IGNs Matt Fowler praised Rick's leadership and gave the episode an 8.5 out of 10, writing: "Though it may have repeated some of Season 5's final act conflict by giving Rick a mini-foe in Carter, 'First Time Again' was a great kick off for Season 6. Only Rick could be genius/insane enough to attempt to wrangle a sea of walkers the way he did and the show's going to solid lengths depicting him as a one-of-a-kind leader."

In 2018, Ben Lindbergh of The Ringer ranked Rick's plan in the episode as his worst plan in terms of stupidity. Lindbergh wrote: "I'm just one man with zero walker kills to his credit, but I'd say the simple thing would have been to keep the walkers in the quarry. Maybe build a better barricade to seal them in more securely. Maybe construct some sort of funnel so that the herd emerges one walker at a time for easy slaughter. Maybe set them on fire, sit back, and watch them burn. There are options!"

===Ratings===
In its initial broadcast on AMC in the United States, on October 11, 2015, the episode received 14.63 million viewers. The viewership slightly declined from the previous season's record breaking premiere, "No Sanctuary", but was the most-watched television series of the night. Cumulative viewership, comprising those who watched the episode live, when it first aired, plus those who watched the episode within three days after its original broadcast, was 19.5 million.

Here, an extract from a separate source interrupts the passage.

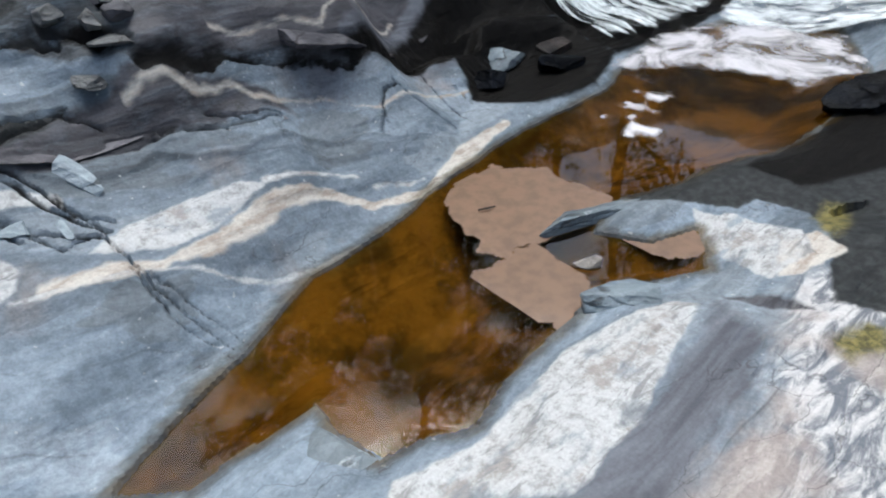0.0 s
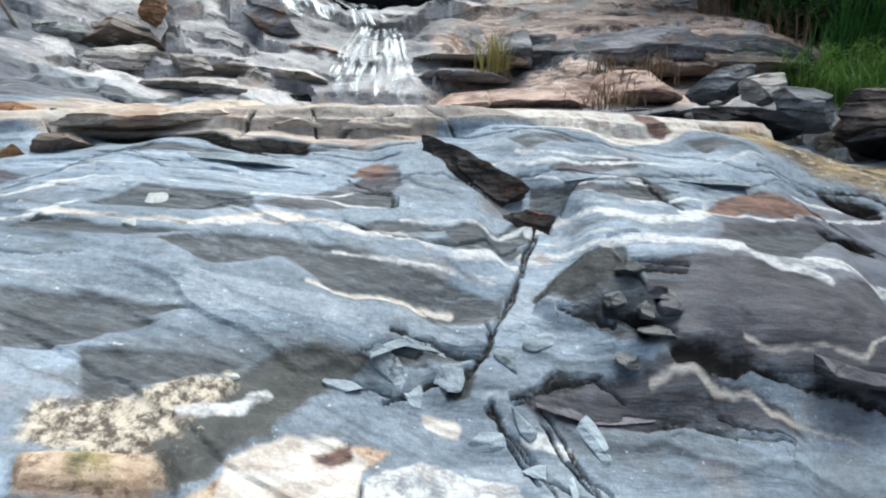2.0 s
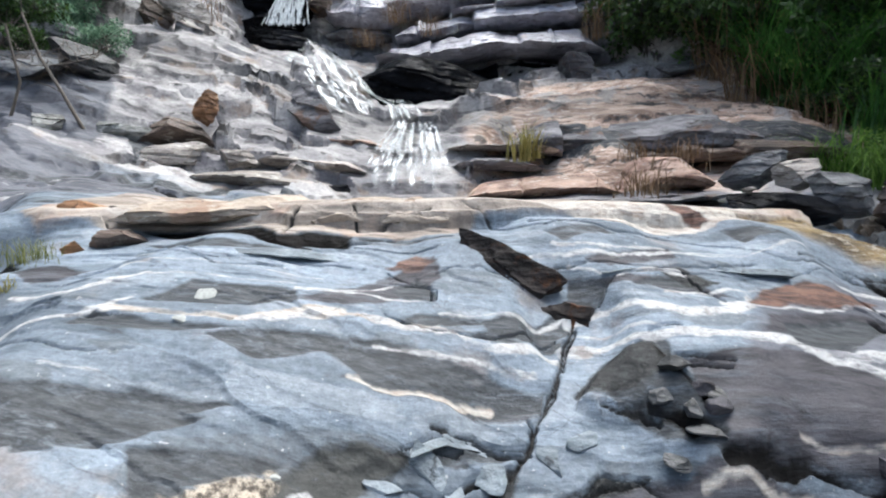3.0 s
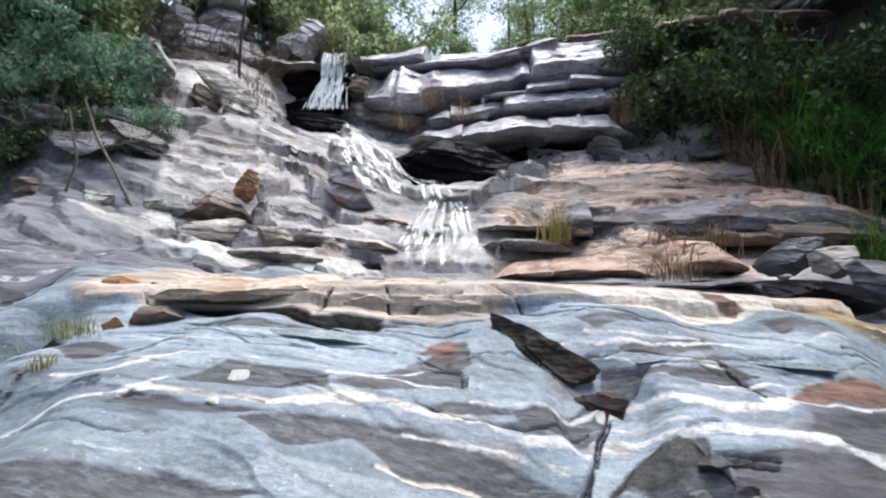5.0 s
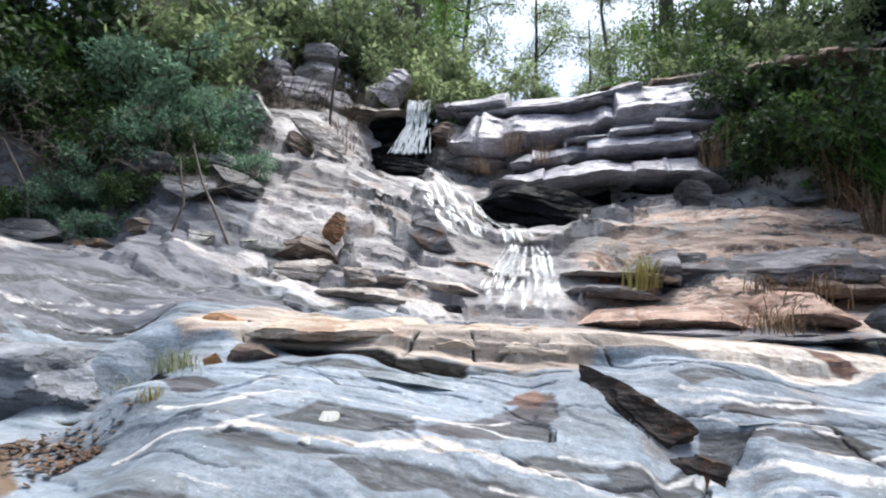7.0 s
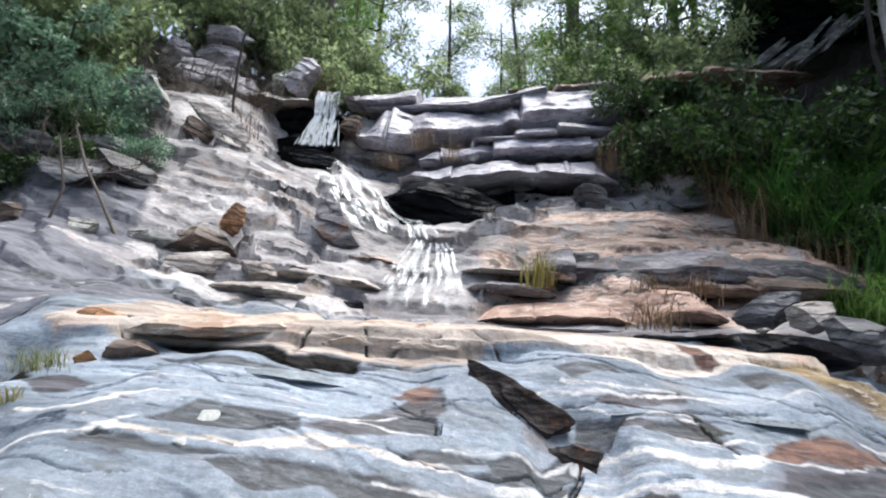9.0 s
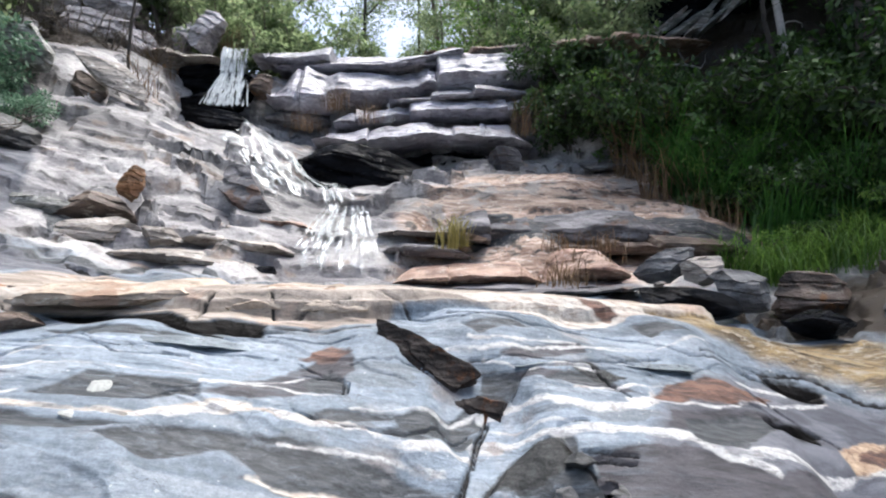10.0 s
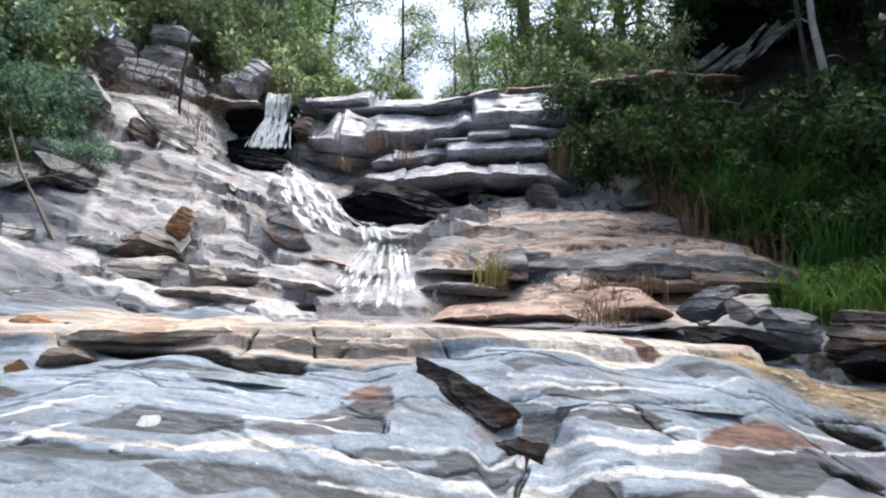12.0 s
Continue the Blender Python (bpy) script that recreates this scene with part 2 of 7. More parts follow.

In the United Kingdom, the episode broke records and became the most-watched of the series, garnering 800,000 viewers upon airing.

===Accolades===
The episode and its sound mixers (Michael P. Clark, Gary D. Rogers, Daniel J. Hiland, and Eric Gotthelf) received a nomination for the "Cinema Audio Society Award for Outstanding Achievement in Sound Mixing for Television Series – One Hour" at the 52nd Cinema Audio Society Awards.